Writer collectives gain steam amid a strengthening creator economy
- Sara Fischer, author of Axios Media Trends
Illustration: Sarah Grillo/Axios
Independent writers are joining forces to create networks of shared resources to make it easier to strike out on their own.
Why it matters: Writer collectives create a sweet spot for journalists and pundits looking for the support of peers but more autonomy than a traditional newsroom offers.
Driving the news: A group of tech, media and culture writers recently launched Sidechannel, a server on the chat platform Discord. The group shares exclusive content with subscribers to the writers' individual newsletters.

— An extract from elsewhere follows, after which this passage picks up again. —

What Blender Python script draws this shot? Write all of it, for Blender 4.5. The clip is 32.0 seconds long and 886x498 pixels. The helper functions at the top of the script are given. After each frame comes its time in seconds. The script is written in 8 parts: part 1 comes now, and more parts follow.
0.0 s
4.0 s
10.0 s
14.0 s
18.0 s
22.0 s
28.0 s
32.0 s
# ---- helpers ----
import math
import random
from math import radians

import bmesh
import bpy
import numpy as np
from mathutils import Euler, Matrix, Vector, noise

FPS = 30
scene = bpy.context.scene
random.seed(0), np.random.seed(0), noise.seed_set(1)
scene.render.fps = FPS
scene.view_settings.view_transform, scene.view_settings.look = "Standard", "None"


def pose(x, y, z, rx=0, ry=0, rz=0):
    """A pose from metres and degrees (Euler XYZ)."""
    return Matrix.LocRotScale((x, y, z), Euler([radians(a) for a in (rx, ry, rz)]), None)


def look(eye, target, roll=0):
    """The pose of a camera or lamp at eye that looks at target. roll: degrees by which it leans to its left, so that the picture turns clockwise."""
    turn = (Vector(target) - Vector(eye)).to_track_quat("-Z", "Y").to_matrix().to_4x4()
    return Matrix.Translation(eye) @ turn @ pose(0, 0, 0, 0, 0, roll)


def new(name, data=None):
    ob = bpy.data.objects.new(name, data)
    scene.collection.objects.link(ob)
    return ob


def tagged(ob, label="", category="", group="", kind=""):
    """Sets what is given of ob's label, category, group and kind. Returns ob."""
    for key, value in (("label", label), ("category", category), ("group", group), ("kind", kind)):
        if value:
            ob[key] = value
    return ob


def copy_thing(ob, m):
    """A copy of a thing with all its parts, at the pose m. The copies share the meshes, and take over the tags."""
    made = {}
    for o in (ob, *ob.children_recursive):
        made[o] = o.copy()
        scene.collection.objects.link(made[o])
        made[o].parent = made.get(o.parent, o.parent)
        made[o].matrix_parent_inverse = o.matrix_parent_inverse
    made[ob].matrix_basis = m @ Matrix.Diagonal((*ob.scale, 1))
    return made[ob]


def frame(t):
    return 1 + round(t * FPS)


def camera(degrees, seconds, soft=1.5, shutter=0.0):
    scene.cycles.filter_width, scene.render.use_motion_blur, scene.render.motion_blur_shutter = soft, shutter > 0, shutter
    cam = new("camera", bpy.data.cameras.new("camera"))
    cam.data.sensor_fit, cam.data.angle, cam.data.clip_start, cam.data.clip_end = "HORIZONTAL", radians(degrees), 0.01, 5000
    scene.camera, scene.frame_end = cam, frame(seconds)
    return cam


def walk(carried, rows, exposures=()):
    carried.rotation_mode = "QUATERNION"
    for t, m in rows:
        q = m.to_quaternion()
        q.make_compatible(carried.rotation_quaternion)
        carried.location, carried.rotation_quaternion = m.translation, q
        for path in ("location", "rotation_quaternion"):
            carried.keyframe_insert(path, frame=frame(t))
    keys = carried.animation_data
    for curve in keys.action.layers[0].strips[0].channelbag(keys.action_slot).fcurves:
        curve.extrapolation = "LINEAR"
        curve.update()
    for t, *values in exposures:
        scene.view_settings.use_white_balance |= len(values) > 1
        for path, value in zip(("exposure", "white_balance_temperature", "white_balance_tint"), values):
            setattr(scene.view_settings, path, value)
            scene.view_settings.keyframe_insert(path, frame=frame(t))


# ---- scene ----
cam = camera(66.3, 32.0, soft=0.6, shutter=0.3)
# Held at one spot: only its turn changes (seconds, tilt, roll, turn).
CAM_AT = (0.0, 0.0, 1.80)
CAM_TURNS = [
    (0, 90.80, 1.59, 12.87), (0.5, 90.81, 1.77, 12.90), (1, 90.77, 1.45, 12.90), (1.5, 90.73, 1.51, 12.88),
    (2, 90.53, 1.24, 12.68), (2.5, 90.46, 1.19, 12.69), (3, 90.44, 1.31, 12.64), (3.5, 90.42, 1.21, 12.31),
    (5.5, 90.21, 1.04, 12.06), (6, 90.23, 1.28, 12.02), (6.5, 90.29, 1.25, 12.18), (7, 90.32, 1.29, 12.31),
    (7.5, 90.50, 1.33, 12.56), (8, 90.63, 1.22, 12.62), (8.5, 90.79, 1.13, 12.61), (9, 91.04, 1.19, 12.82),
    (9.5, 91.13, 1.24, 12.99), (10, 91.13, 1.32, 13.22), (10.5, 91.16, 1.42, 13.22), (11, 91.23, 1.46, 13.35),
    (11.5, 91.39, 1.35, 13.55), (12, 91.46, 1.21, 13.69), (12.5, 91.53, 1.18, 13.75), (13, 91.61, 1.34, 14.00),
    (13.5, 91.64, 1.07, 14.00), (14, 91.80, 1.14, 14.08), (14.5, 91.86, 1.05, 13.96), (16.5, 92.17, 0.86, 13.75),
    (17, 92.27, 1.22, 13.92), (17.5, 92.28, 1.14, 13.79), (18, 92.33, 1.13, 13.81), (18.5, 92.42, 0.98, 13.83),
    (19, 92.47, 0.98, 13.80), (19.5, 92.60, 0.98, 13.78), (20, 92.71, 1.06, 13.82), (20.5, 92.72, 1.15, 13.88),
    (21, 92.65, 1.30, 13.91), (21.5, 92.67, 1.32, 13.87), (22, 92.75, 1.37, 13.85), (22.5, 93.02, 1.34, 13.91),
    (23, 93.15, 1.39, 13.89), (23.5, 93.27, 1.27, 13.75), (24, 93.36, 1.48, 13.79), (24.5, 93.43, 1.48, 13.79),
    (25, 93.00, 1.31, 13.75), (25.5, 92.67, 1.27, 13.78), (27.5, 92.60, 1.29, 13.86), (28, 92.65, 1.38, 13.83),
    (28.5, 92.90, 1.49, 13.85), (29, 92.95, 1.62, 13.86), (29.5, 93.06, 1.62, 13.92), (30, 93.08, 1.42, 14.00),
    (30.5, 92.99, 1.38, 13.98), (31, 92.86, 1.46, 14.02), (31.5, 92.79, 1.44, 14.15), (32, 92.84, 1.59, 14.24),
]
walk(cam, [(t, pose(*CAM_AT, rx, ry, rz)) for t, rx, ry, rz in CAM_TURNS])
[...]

- Yesterday, Casey Newton, author of the Platformer tech newsletter and a member of the group, hosted Facebook CEO Mark Zuckerberg for a live chat on the platform.
The big picture: Other writer collectives are gaining momentum as the creator economy grows stronger.
Every, a newsletter bundle that launched on Substack last year but has since moved to its own platform, has 12 publications and 21 writers.
- The collective splits pay between the writers based on reader surveys that indicate who they sign-up to read, co-founder Nathan Baschez, a Substack alum, tells Axios.
- Baschez co-founded the collective with Dan Shipper, an enterprise software entrepreneur. The collective has 2,400 subscribers paying $200 per year.
Study Hall, a subscription newsletter, listserv, and digital community for the media industry, relaunched in 2018 and now has over 6,000 subscribers, co-founder Kyle Chayka tells Axios. Chayka launched Study Hall in 2015 with P.E. Moskowitz as a co-working space.
The bottom line: "The personality cult model isn't the only viable model," Chayka says. "The goal of this is to show that newsletters and small-scale media operations aren't just one person."